心理面でのアプローチの他に、症状によって内服治療が行われます。主に処方される薬は腸の動きを調節する蠕動運動改善薬(ぜんどううんどうかいぜんやく)や整腸剤、便の形を整える薬剤などです。
蠕動運動改善薬は、下痢型にも便秘型にも交代型にも効果が期待できる薬です。その名の通り腸の蠕動運動を調節しますので、下痢で腸の動きが活発な場合は抑える方向に、便秘で腸の動きが低下している場合は動かす方向に、交代型ではその時の腸の状態に合わせて作用します。

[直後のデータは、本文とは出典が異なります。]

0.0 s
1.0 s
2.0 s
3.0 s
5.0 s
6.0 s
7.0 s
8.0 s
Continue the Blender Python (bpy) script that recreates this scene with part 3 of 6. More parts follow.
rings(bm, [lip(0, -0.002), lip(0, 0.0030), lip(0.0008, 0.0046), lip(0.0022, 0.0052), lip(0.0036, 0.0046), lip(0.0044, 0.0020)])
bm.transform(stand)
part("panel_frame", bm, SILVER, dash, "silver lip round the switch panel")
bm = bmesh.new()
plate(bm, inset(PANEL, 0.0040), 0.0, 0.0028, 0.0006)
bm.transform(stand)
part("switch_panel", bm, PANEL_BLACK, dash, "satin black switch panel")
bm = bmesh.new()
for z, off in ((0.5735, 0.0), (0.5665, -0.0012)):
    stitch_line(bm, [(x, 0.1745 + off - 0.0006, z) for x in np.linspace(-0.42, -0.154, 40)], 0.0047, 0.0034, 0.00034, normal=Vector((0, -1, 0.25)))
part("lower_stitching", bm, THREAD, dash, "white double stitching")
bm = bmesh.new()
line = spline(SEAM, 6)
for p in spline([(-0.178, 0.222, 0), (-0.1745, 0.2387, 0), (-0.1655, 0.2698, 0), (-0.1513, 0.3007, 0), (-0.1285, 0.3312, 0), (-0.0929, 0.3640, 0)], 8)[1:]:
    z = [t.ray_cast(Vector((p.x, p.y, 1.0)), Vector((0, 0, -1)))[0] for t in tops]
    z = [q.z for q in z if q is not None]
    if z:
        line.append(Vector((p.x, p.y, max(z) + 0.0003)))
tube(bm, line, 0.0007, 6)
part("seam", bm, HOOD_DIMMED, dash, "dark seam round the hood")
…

整腸剤はビフィズス菌や乳酸菌、宮入菌(みやいりきん)といった腸内環境を整えてくれるものが処方されるケースが多いです。過敏性腸症候群の治療は、整腸剤の持続的な内服により善玉菌を増やすことでお腹の環境を改善することが大切な治療の一つでもあります。
便の形を整える薬剤はいわゆる『消化器官用薬』というもので、一般名称は『ポリカルボフィルカルシウム錠』というものです。薬剤そのものが腸の中で水分を吸収・膨潤することでゲル状に変化し、腸内の蠕動運動をスムーズにして内容物の排泄をサポートしたり、水分過多となった下痢を抑えたり、腸内環境の不調をコントロールする薬です。
薬物療法で症状が改善せず日常生活に支障をきたす場合は、精神科や心療内科の受診をすすめられるケースもあります。
心理療法ではカウンセリングが行われ、日々の悩みに対して助言や普段は話しづらいことなど聞いてもらうことで問題を解決していきます。
過敏性腸症候群は治療の他に、日常生活の見直しで改善が期待できます。排便の有無にかかわらず毎朝必ずトイレに行き、排便習慣を身につけるようにしましょう。
そのためには、夜更かしせず規則正しい生活を送ることが大切です。
その他にも下痢の原因となる脂質の多い食事や乳製品をとり過ぎない、腸内環境を整えるために発酵食品や食物繊維を積極的にとるなど食生活を見直してみましょう。
過敏性腸症候群は下痢や便秘、腹痛などに襲われ、重症化すると日常生活に支障をきたす恐れがある病気です。
症状などによりおおよその診断ができる病気ではありますが、似たような症状が見られるその他の病気もあります。
これくらいなら大丈夫だろうと自己判断せずに、お腹の不調が続いた場合は早めに病院を受診し、医師の指示に従って大腸内視鏡検査など必要な検査を受けましょう。
ストレスは過敏性腸症候群の原因と考えられていますが、それ以外の病気の原因にもなっています。
健康的な毎日を送るために、自分なりのストレス解消法を見つけ、規則正しい生活を送るように心がけましょう。